After the unstoppable surge of cross-platform releases at the tail end of 2007, the frantic pace of game releases has thankfully died down as the New Year games lull kicks in. It's a good time pick up a few of the games we've overlooked as we gorged on the brilliance of the Q4 '07 line-up, or perhaps return to the titles we never quite had time to finish, eking out the final ounces of gaming excellence.
For me? A chance to take a look at a range of recent cross-platform titles that somehow failed to make their way into the Christmas period features, and combine them with an in-depth look at what is easily the best game released so far in 2008.
You all know the score by now: impartial criticism of each cross-format release is duly delivered, serving to supplement the original reviews with console-specific commentary. Gameplay matters take precedence, but technical matters are also discussed.

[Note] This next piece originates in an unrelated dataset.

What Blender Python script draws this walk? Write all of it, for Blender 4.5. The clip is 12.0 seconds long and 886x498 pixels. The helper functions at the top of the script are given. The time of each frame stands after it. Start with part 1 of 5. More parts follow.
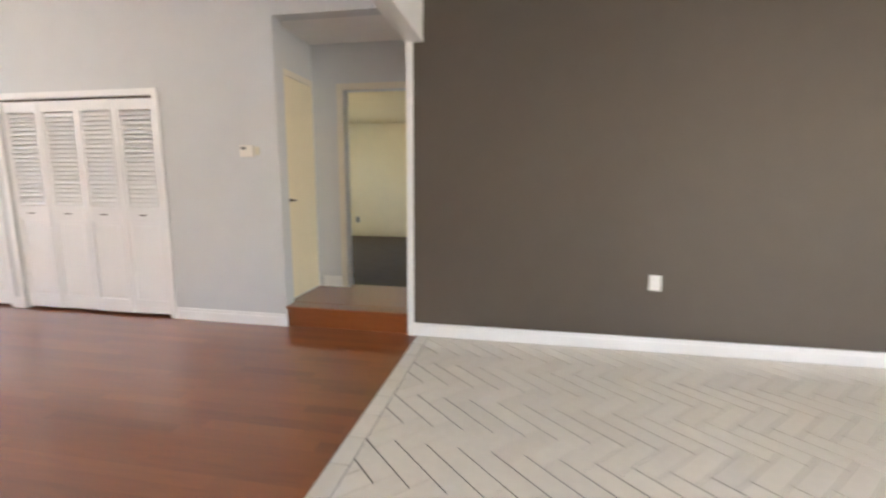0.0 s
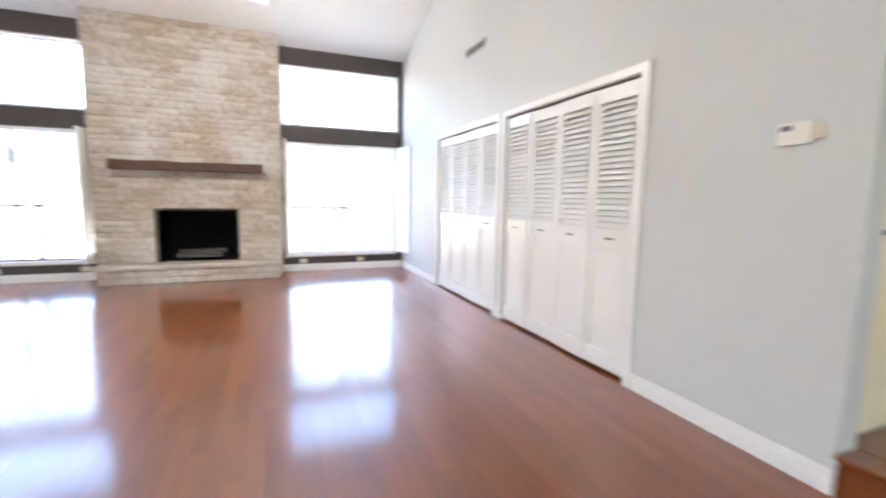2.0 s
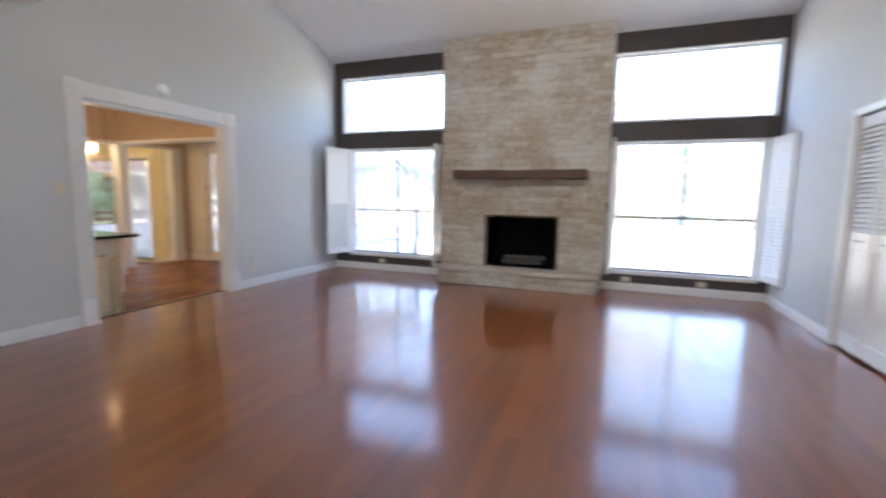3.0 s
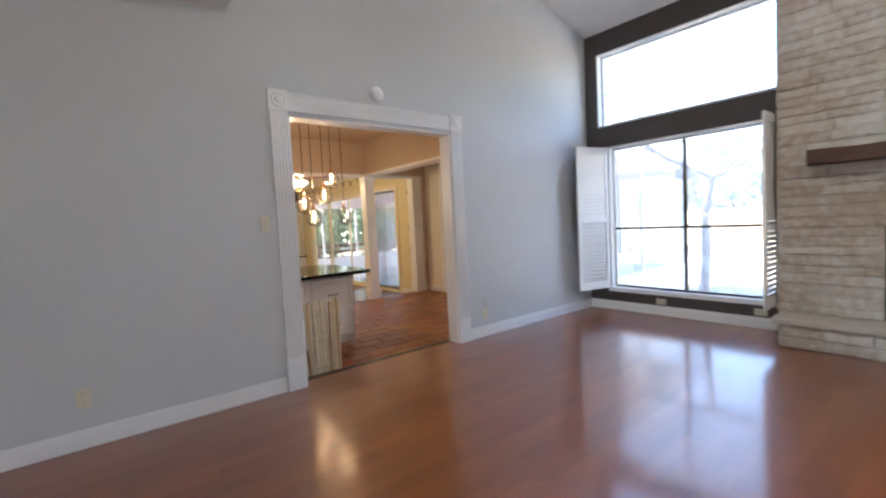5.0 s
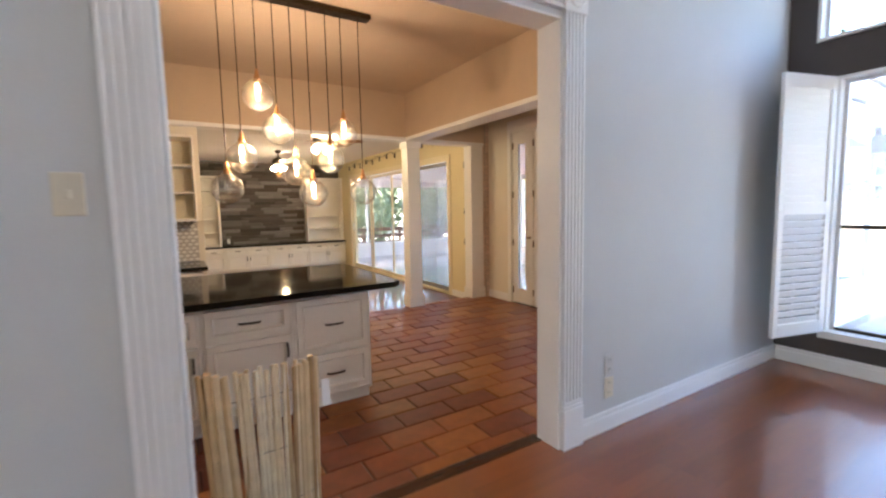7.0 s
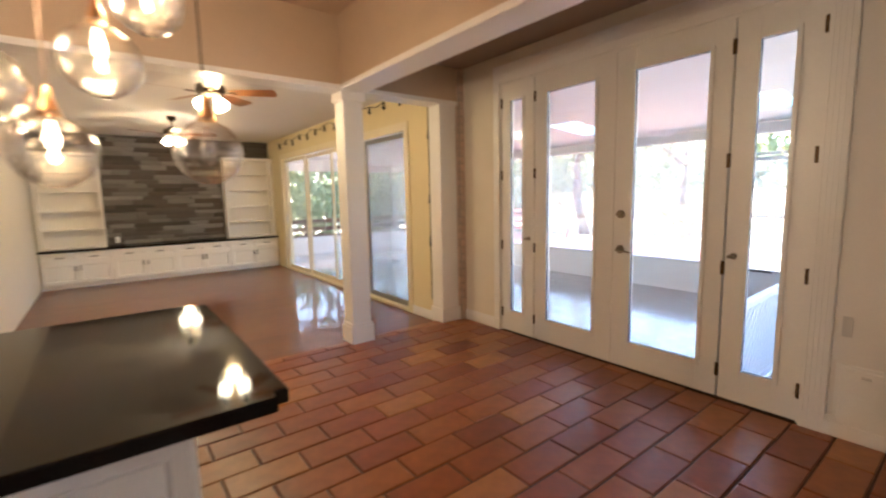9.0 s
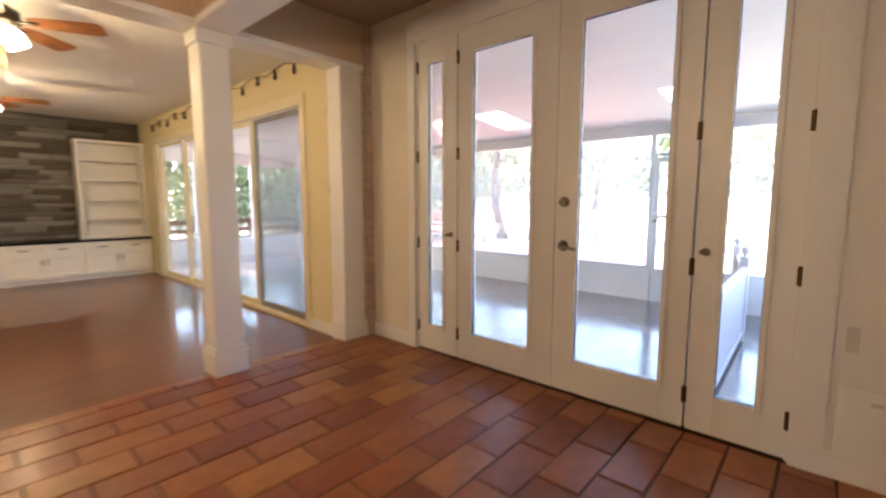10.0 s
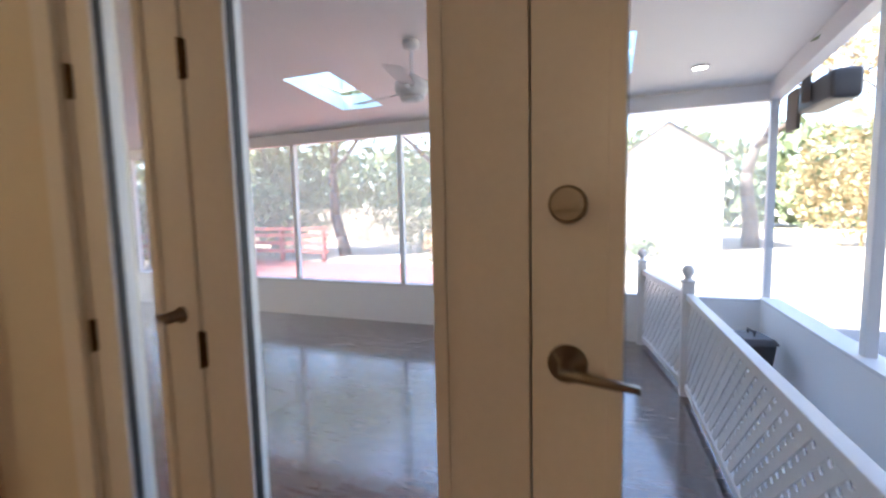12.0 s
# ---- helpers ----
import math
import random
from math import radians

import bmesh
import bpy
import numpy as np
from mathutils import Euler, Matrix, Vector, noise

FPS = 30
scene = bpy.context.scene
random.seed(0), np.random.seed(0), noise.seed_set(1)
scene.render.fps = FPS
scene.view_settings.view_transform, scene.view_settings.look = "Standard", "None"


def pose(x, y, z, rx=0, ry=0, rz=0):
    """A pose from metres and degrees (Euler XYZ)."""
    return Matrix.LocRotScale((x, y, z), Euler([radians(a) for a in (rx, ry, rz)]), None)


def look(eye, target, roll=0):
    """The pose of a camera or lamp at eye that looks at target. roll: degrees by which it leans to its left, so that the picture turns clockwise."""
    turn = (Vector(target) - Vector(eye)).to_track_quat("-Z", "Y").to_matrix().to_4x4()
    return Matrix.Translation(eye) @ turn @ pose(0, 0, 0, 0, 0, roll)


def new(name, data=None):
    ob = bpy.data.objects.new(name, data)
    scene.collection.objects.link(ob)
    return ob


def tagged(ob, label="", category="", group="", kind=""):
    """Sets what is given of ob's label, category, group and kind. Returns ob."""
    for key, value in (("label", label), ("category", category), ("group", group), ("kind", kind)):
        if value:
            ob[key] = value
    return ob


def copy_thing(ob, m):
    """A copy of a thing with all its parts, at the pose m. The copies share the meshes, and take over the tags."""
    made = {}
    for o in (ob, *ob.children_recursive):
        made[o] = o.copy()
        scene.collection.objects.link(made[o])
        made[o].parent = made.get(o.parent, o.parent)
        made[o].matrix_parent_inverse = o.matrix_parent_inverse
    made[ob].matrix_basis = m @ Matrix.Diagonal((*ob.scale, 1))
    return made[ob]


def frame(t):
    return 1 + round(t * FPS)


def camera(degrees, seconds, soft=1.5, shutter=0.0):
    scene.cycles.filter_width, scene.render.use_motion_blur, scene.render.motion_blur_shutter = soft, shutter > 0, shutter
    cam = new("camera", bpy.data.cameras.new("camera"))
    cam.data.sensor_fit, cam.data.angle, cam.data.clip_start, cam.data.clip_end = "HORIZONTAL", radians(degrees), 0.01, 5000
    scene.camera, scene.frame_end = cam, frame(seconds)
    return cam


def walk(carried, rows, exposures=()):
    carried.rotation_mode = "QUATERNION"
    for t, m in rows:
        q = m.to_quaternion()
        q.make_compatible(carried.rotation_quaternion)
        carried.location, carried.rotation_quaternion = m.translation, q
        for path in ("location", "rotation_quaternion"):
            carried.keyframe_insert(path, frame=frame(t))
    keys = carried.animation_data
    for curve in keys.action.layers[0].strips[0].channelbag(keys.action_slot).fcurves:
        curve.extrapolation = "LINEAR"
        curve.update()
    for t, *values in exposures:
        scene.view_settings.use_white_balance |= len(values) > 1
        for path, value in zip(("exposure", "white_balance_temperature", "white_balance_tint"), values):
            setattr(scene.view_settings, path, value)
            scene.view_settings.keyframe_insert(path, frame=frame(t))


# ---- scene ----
cam = camera(91.0, 12.0, soft=2.2, shutter=0.5)
PATH = [
    (0, (-0.864, -0.271, 1.3), (-1.221, 1.673, 0.994), 0.3),
    (0.5, (-1.002, 0.178, 1.27), (-1.749, 2.017, 1.025), 0.5),
    (1, (-1.233, 0.569, 1.312), (-2.285, 2.248, 1.042), -0.7),
    (1.5, (-1.573, 0.874, 1.279), (-3.122, 2.117, 1.041), 1),
    (2, (-1.939, 0.998, 1.239), (-3.785, 1.733, 1.008), 0.9),
    (2.5, (-2.349, 1.171, 1.296), (-4.333, 1.237, 1.049), -0.4),
    (3, (-2.794, 1.231, 1.276), (-4.651, 0.526, 1.043), 1),
    (3.5, (-3.166, 1.047, 1.231), (-4.798, -0.087, 1.006), 0.1),
    (5.5, (-4.596, -0.457, 1.254), (-5.739, -2.092, 1.12), -1.4),
    (6, (-4.921, -0.909, 1.27), (-5.966, -2.603, 1.069), 0.4),
    (6.5, (-5.207, -1.396, 1.259), (-6.259, -3.087, 1.074), -1.4),
    (8.5, (-6.283, -3.233, 1.224), (-7.295, -4.943, 0.991), 0.3),
    (9, (-6.522, -3.6, 1.229), (-7.731, -5.174, 0.984), -1.2),
    (9.5, (-6.781, -3.87, 1.14), (-8.108, -5.338, 0.849), -1.5),
    (10, (-7.135, -4.174, 1.065), (-8.617, -5.499, 0.845), 0),
    (10.5, (-7.527, -4.526, 1.066), (-9.178, -5.643, 0.907), -1.5),
    (11, (-8.018, -4.804, 1.038), (-9.723, -5.836, 0.865), -1.2),
    (11.5, (-8.483, -5.095, 1.026), (-10.256, -6, 0.833), 0.1),
    (12, (-8.873, -5.329, 1.054), (-10.728, -6.056, 0.873), -1.3),
]
EXPOSURES = [(0.0, 4.2, 6550, 14), (0.5, 4.55, 6400, 13), (1.0, 4.7, 6350, 13), (1.5, 4.65, 6200, 12), (2.5, 3.95, 6000, 11), (3.5, 3.2, 5900, 12), (5.5, 3.5, 5950, 12), (6.5, 3.6, 5950, 12),
             (8.5, 3.65, 5900, 12), (10.0, 3.6, 6050, 13), (11.0, 3.25, 6200, 13), (12.0, 2.7, 6000, 13)]
walk(cam, [(t, look(e, a, r)) for t, e, a, r in PATH], EXPOSURES)

# ---- world, sun, exposure ----
world = bpy.data.worlds.new("sky")
world.use_nodes = True
scene.world = world
wn = world.node_tree.nodes
sky = wn.new("ShaderNodeTexSky")
sky.sky_type, sky.sun_disc = "NISHITA", False
sky.sun_elevation, sky.sun_rotation = radians(46), radians(149)
sky.air_density, sky.dust_density = 1.0, 1.5
world.node_tree.links.new(sky.outputs[0], wn["Background"].inputs[0])
wn["Background"].inputs[1].default_value = 0.15
sun = new("sun", bpy.data.lights.new("sun", "SUN"))
sun.data.energy, sun.data.angle, sun.data.color = 5.0, radians(0.6), (1.0, 0.95, 0.86)
sun.matrix_world = look((0, 0, 20), (-0.50, 0.83, 20 - 1.0))
scene.view_settings.exposure = 2.0


def lamp(name, kind, m, energy, color=(1, 1, 1), size=0.1, size_y=None):
    ob = new(name, bpy.data.lights.new(name, kind))
    ob.matrix_world, ob.data.energy, ob.data.color = m, energy, color
    if kind == "AREA":
        ob.data.shape, ob.data.size, ob.data.size_y = "RECTANGLE", size, size_y or size
    else:
        ob.data.shadow_soft_size = size
    return ob


# ---- materials ----
def nodes_of(name):
    m = bpy.data.materials.new(name)
    m.use_nodes = True
    return m, m.node_tree.nodes, m.node_tree.links, m.node_tree.nodes["Principled BSDF"]


def plain(name, color, rough=0.5, metal=0.0, bump=0.0, scale=40.0, vary=0.08, spec=0.5, coat=0.0, rnd=0.0, island=False, stretch=(1, 1, 1)):
    """Two scales of noise over a base colour, with relief."""
    m, n, l, b = nodes_of(name)
    tc, mp = n.new("ShaderNodeTexCoord"), n.new("ShaderNodeMapping")
    mp.inputs["Scale"].default_value = stretch
    l.new(tc.outputs["Object"], mp.inputs[0])
    n1, n2 = n.new("ShaderNodeTexNoise"), n.new("ShaderNodeTexNoise")
    n1.inputs["Scale"].default_value, n2.inputs["Scale"].default_value = scale, scale * 0.06
    n1.inputs["Detail"].default_value = 5
    for q in (n1, n2):
        l.new(mp.outputs[0], q.inputs["Vector"])
    add = n.new("ShaderNodeMath")
    add.operation = "ADD"
    l.new(n1.outputs[0], add.inputs[0]), l.new(n2.outputs[0], add.inputs[1])
    src = add.outputs[0]
    if rnd:
        if island:
            oi = n.new("ShaderNodeNewGeometry").outputs["Random Per Island"]
        else:
            oi = n.new("ShaderNodeObjectInfo").outputs["Random"]
        mu = n.new("ShaderNodeMath")
        mu.operation = "MULTIPLY_ADD"
        l.new(oi, mu.inputs[0])
        mu.inputs[1].default_value = rnd
        l.new(src, mu.inputs[2])
        src = mu.outputs[0]
    r = n.new("ShaderNodeMapRange")
    r.inputs[1].default_value, r.inputs[2].default_value = 0.6, 1.4 + rnd
    r.inputs[3].default_value, r.inputs[4].default_value = 1 - vary, 1 + vary
    l.new(src, r.inputs[0])
    mx = n.new("ShaderNodeMix")
    mx.data_type, mx.blend_type = "RGBA", "MULTIPLY"
    mx.inputs["Factor"].default_value = 1.0
    mx.inputs[6].default_value = (*color, 1)
    l.new(r.outputs[0], mx.inputs[7])
    l.new(mx.outputs[2], b.inputs["Base Color"])
    b.inputs["Roughness"].default_value, b.inputs["Metallic"].default_value = rough, metal
    b.inputs["Specular IOR Level"].default_value = spec
    b.inputs["Coat Weight"].default_value = coat
    b.inputs["Coat Roughness"].default_value = 0.2
    if bump:
        bp = n.new("ShaderNodeBump")
        bp.inputs["Strength"].default_value, bp.inputs["Distance"].default_value = bump, 0.004
        l.new(n1.outputs[0], bp.inputs["Height"])
        l.new(bp.outputs[0], b.inputs["Normal"])
    return m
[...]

Think of it as a running commentary on the state of multiformat games development, if you like. Or the opportunity for a big ruck in the comments section, I really don't mind.
I must admit, I was a little apprehensive about reviewing this. I hadn't seen the movie and here I was playing the game. Pixar's animations are always an event, this one especially, being the next one from Brad Bird, director of the excellent The Incredibles. I wanted to go into Ratatouille fresh. I didn't want to spoil the experience by learning the plot through in-engine cutscenes and level goals when the silver screen experience lay so close to hand. Still, what could I do? I had to obligingly follow my reviewer's oath and get stuck in.
I needn't have worried. There was a reason for this game coming out a couple of weeks before the movie's release. Having done my fair share of movie license reviews, I should have known by now that this would bear little relation to what actually happens in the film. True, I know how the story ends and I know where it's set, but I still know nothing of the journey; the dialogue, the humour, the characters, and what makes it sparkle. Ratatouille the game doesn't so much follow the plot of the movie as get stuck to its shoe and dragged helplessly along.
There's not much you can really do with the tale of a rat turning his hand to cookery in a Parisian restaurant. A Cooking Mama-style game where you probably want to avoid the sultanas, maybe? No, THQ has followed tradition and plumped for your bog standard platformer. A jump and climb adventure in a rodent-sized world with minigames to partake in and dozens of charms (read: coins) and tokens to obsessively collect just because they're there.